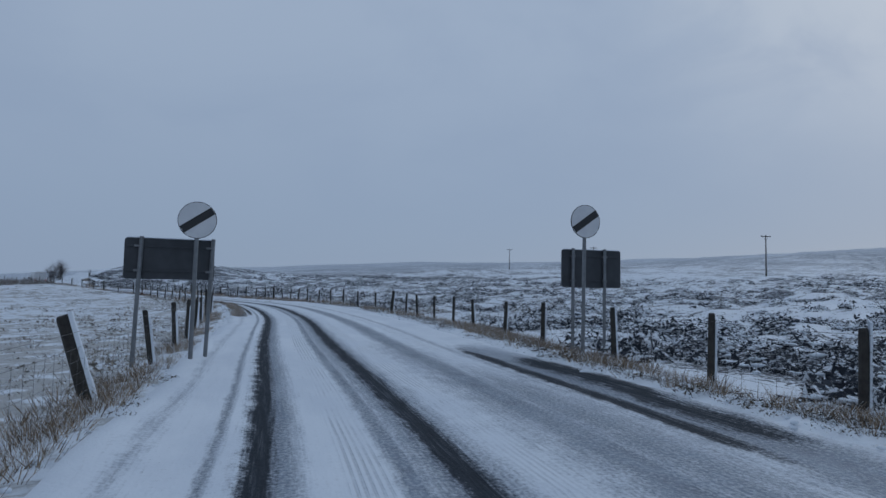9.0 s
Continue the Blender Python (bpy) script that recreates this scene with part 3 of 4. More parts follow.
def post_mesh(name, rng, r, tall):
    """A round fence post, slightly bent and split at the top."""
    bm = bmesh.new()
    n, rings = 9, []
    bend = Vector((rng.uniform(-0.02, 0.02), rng.uniform(-0.02, 0.02), 0))
    for k, z in enumerate((-0.35, 0.05, tall * 0.5, tall - 0.03, tall)):
        f = z / tall
        q = r * (1.06 - 0.10 * f) * (0.86 if k == 4 else 1.0)
        c = bend * f * f
        rings.append([bm.verts.new((c.x + q * math.cos(2 * math.pi * i / n) * rng.uniform(0.93, 1.06), c.y + q * math.sin(2 * math.pi * i / n) * rng.uniform(0.93, 1.06),
                                    z + (rng.uniform(-0.012, 0.012) if k > 2 else 0))) for i in range(n)])
    for a, b in zip(rings, rings[1:]):
        for i in range(n):
            bm.faces.new((a[i], a[(i + 1) % n], b[(i + 1) % n], b[i]))
    bm.faces.new(rings[-1])
    me = bpy.data.meshes.new(name)
    bm.to_mesh(me)
    bm.free()
    me.materials.append(timber_mat)
    return me


def crust_mesh(name, rng, r, tall, to, width):
    """Wind-driven snow stuck to one side of a post: a lumpy strip that stands off the wood."""
    bm = bmesh.new()
    rows = 9
    grid = []
    for k in range(rows + 1):
        z = 0.02 + (tall + 0.02) * k / rows
        line = []
        for i in range(5):
            a = to + width * (i - 2) / 2
            q = r * 1.01 + (0.030 if 0 < i < 4 else 0.0) * rng.uniform(0.7, 1.25)
            line.append(bm.verts.new((q * math.cos(a), q * math.sin(a), z + rng.uniform(-0.015, 0.015))))
        grid.append(line)
    for a, b in zip(grid, grid[1:]):
        for i in range(4):
            bm.faces.new((a[i], a[i + 1], b[i + 1], b[i]))
    bm.faces.new(grid[-1])
    me = bpy.data.meshes.new(name)
    bm.to_mesh(me)
    bm.free()
    me.materials.append(snow_mat)
    return me


def tube_run(points, r, sides=3):
    """One thin wire through points, as arrays."""
    p = np.array(points)
    d = np.gradient(p, axis=0)
    d /= np.linalg.norm(d, axis=1)[:, None]
    ref = np.where(np.abs(d[:, 2:3]) > 0.8, np.array([[1.0, 0, 0]]), np.array([[0, 0, 1.0]]))
    a = np.cross(d, ref)
    a /= np.linalg.norm(a, axis=1)[:, None]
    b = np.cross(d, a)
    v = np.concatenate([(p + r * (math.cos(2 * math.pi * i / sides) * a + math.sin(2 * math.pi * i / sides) * b))[:, None] for i in range(sides)], 1)
    n = len(p)
    idx = np.arange(n * sides).reshape(n, sides)
    f = np.stack([idx[:-1], np.roll(idx[:-1], -1, 1), np.roll(idx[1:], -1, 1), idx[1:]], -1).reshape(-1, 4)
    return v.reshape(-1, 3), f


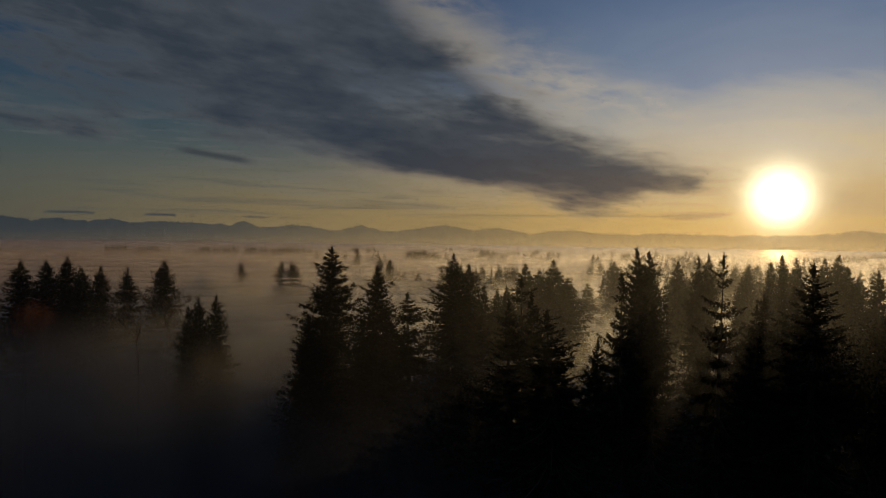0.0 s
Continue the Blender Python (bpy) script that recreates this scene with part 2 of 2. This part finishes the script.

● Your goal:
Take the listing above and print it exactly, apart from the pictures.

● Problem solution:
9.0 s
Continue the Blender Python (bpy) script that recreates this scene with part 3 of 4. More parts follow.
def post_mesh(name, rng, r, tall):
    """A round fence post, slightly bent and split at the top."""
    bm = bmesh.new()
    n, rings = 9, []
    bend = Vector((rng.uniform(-0.02, 0.02), rng.uniform(-0.02, 0.02), 0))
    for k, z in enumerate((-0.35, 0.05, tall * 0.5, tall - 0.03, tall)):
        f = z / tall
        q = r * (1.06 - 0.10 * f) * (0.86 if k == 4 else 1.0)
        c = bend * f * f
        rings.append([bm.verts.new((c.x + q * math.cos(2 * math.pi * i / n) * rng.uniform(0.93, 1.06), c.y + q * math.sin(2 * math.pi * i / n) * rng.uniform(0.93, 1.06),
                                    z + (rng.uniform(-0.012, 0.012) if k > 2 else 0))) for i in range(n)])
    for a, b in zip(rings, rings[1:]):
        for i in range(n):
            bm.faces.new((a[i], a[(i + 1) % n], b[(i + 1) % n], b[i]))
    bm.faces.new(rings[-1])
    me = bpy.data.meshes.new(name)
    bm.to_mesh(me)
    bm.free()
    me.materials.append(timber_mat)
    return me


def crust_mesh(name, rng, r, tall, to, width):
    """Wind-driven snow stuck to one side of a post: a lumpy strip that stands off the wood."""
    bm = bmesh.new()
    rows = 9
    grid = []
    for k in range(rows + 1):
        z = 0.02 + (tall + 0.02) * k / rows
        line = []
        for i in range(5):
            a = to + width * (i - 2) / 2
            q = r * 1.01 + (0.030 if 0 < i < 4 else 0.0) * rng.uniform(0.7, 1.25)
            line.append(bm.verts.new((q * math.cos(a), q * math.sin(a), z + rng.uniform(-0.015, 0.015))))
        grid.append(line)
    for a, b in zip(grid, grid[1:]):
        for i in range(4):
            bm.faces.new((a[i], a[i + 1], b[i + 1], b[i]))
    bm.faces.new(grid[-1])
    me = bpy.data.meshes.new(name)
    bm.to_mesh(me)
    bm.free()
    me.materials.append(snow_mat)
    return me


def tube_run(points, r, sides=3):
    """One thin wire through points, as arrays."""
    p = np.array(points)
    d = np.gradient(p, axis=0)
    d /= np.linalg.norm(d, axis=1)[:, None]
    ref = np.where(np.abs(d[:, 2:3]) > 0.8, np.array([[1.0, 0, 0]]), np.array([[0, 0, 1.0]]))
    a = np.cross(d, ref)
    a /= np.linalg.norm(a, axis=1)[:, None]
    b = np.cross(d, a)
    v = np.concatenate([(p + r * (math.cos(2 * math.pi * i / sides) * a + math.sin(2 * math.pi * i / sides) * b))[:, None] for i in range(sides)], 1)
    n = len(p)
    idx = np.arange(n * sides).reshape(n, sides)
    f = np.stack([idx[:-1], np.roll(idx[:-1], -1, 1), np.roll(idx[1:], -1, 1), idx[1:]], -1).reshape(-1, 4)
    return v.reshape(-1, 3), f


0.0 s
Continue the Blender Python (bpy) script that recreates this scene with part 2 of 2. This part finishes the script.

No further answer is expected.